_Provided data_
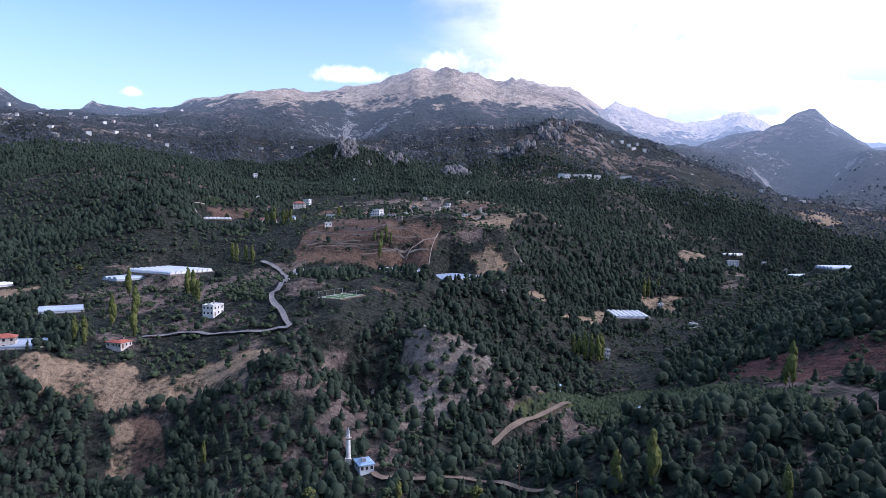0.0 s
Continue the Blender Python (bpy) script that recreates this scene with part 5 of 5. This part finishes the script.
PINE = leaf_material("pine_needles", (0.006, 0.011, 0.008), (0.041, 0.057, 0.036))
LEAF = leaf_material("broad_leaves", (0.011, 0.019, 0.011), (0.058, 0.078, 0.040))
# Leaf green pushed toward blue: haze of the far slopes put into the colour.
SCRUB = leaf_material("hazed_scrub_leaves", (0.015, 0.020, 0.026), (0.066, 0.077, 0.084))
POPLAR_LEAF = leaf_material("poplar_leaves", (0.035, 0.050, 0.016), (0.125, 0.135, 0.040))
BARK = plain("bark", (0.10, 0.07, 0.05), 0.95, 0.2, 3)


def pine_shape(layers, sides, rng, slim=1.0):
    """Ragged whorls of branches, one over another; one unit high."""
    verts, tris = [], []
    for k in range(layers):
        f = k / layers
        low, top = 0.16 + 0.70 * f, min(1.0, 0.16 + 0.70 * f + 0.95 / layers * 1.1 + 0.06)
        reach = slim * (0.30 * (1 - f) ** 0.8 + 0.045)
        first = len(verts)
        off = (rng.uniform(-0.02, 0.02), rng.uniform(-0.02, 0.02))
        verts.append((off[0], off[1], top))
        for j in range(sides):
            a = 2 * math.pi * (j + rng.uniform(-0.3, 0.3)) / sides + k
            r = reach * (rng.uniform(0.95, 1.25) if j % 2 else rng.uniform(0.5, 0.8))
            verts.append((off[0] + r * math.cos(a), off[1] + r * math.sin(a), low + rng.uniform(-0.05, 0.05)))
        for j in range(sides):
            tris.append((first, first + 1 + j, first + 1 + (j + 1) % sides))
    return np.array(verts), np.array(tris)


def clump_shape(rng, blobs, flat=0.8):
    """A crown of rough clumps; one unit high."""
    verts, tris = [], []
    for b in range(blobs):
        a, d = rng.uniform(0, 6.28), (0.0 if blobs == 1 else rng.uniform(0.12, 0.28))
        cx, cy, cz, r = d * math.cos(a), d * math.sin(a), rng.uniform(0.42, 0.72) if blobs > 1 else 0.5, rng.uniform(0.22, 0.32) if blobs > 1 else 0.46
        first = len(verts)
        verts.append((cx, cy, cz + r * flat))
        for ring_z, ring_r in ((0.45, 0.85), (-0.35, 0.95)):
            for j in range(5):
                t = 2 * math.pi * (j + rng.uniform(-0.25, 0.25)) / 5 + ring_z
                s = r * ring_r * rng.uniform(0.75, 1.2)
                verts.append((cx + s * math.cos(t), cy + s * math.sin(t), cz + r * ring_z * flat + rng.uniform(-0.04, 0.04)))
        for j in range(5):
            k = (j + 1) % 5
            tris += [(first, first + 1 + j, first + 1 + k), (first + 1 + j, first + 6 + j, first + 6 + k), (first + 1 + j, first + 6 + k, first + 1 + k)]
    return np.array(verts), np.array(tris)


def round_pine(rng, blobs, slim):
    """An old pine with a full, rounded crown."""
    verts, tris = clump_shape(rng, blobs, 1.15)
    return verts * np.array((slim, slim, 1.0)), tris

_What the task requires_
Your task is to return the lines above, from the first one up to and including the line containing "0.95, 0.2, 3)", minus any pictures.

_Task solution_
0.0 s
Continue the Blender Python (bpy) script that recreates this scene with part 5 of 5. This part finishes the script.
PINE = leaf_material("pine_needles", (0.006, 0.011, 0.008), (0.041, 0.057, 0.036))
LEAF = leaf_material("broad_leaves", (0.011, 0.019, 0.011), (0.058, 0.078, 0.040))
# Leaf green pushed toward blue: haze of the far slopes put into the colour.
SCRUB = leaf_material("hazed_scrub_leaves", (0.015, 0.020, 0.026), (0.066, 0.077, 0.084))
POPLAR_LEAF = leaf_material("poplar_leaves", (0.035, 0.050, 0.016), (0.125, 0.135, 0.040))
BARK = plain("bark", (0.10, 0.07, 0.05), 0.95, 0.2, 3)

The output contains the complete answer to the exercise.